Renn states in his second line that the issue is "complex." From reports coming out of the White House, it appears Trump doesn't do complex.

Most city mayors are Democrats. It is more likely a shot at them.

Richard T. Reep, AIA, LEED-AP
Adjunct Professor, Rollins College

Integration into mainstream?

Twice you mention "integrating blacks into mainstream American success" as the proper object of our efforts. But "mainstream American success" is just another way of saying "white success" at least to black activists who see white privilege and white supremacy everywhere they look. My understanding of black activism today is precisely that it has no desire to "integrate into mainstream American success." Yes, blacks want to be successful; they want to live in nice houses in nice neighborhoods and have enough income to afford such things, just like everyone else.
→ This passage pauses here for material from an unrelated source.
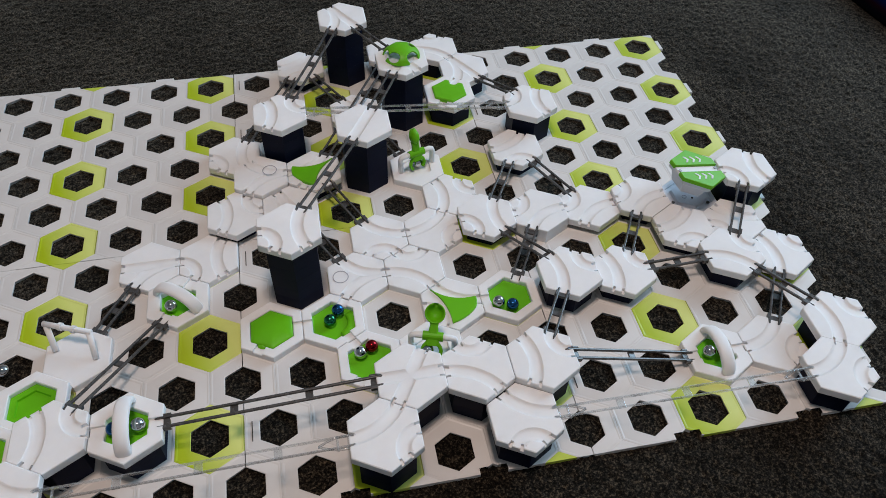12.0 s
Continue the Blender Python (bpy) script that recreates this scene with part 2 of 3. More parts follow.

But they don't necessarily want to live and work in proximity to whites, within places where the white presence dominates, within institutions established and peopled by whites. This sentiment can be seen more and more frequently, When pressed, most blacks will say that they just want white people to be different, to be transformed, to be "welcoming" and "inclusive" (quotes because I really don't know what these words mean), to not be racists even passively or unawares. But on closer examination what they are in fact saying is that to have to live and work within a white mainstream; to have to succeed within a mainstream whose criteria for success and methods for attaining it are criteria and methods associated with, endemic to, white people; to have to conform to expectations of white people, whether neighbors, employers, professors; even to just feel that this is what they must do whether or not anyone is overtly demanding it of them; all of this is simply impossible. Not every single black person feels or believes this, of course. But the specifically "black" voice these days seems to me to be unequivocal on this point. If I am right, then policies and attitudes directed toward integrating blacks into mainstream American success are bound to produce more hostility and resentment and fail in their intended effect.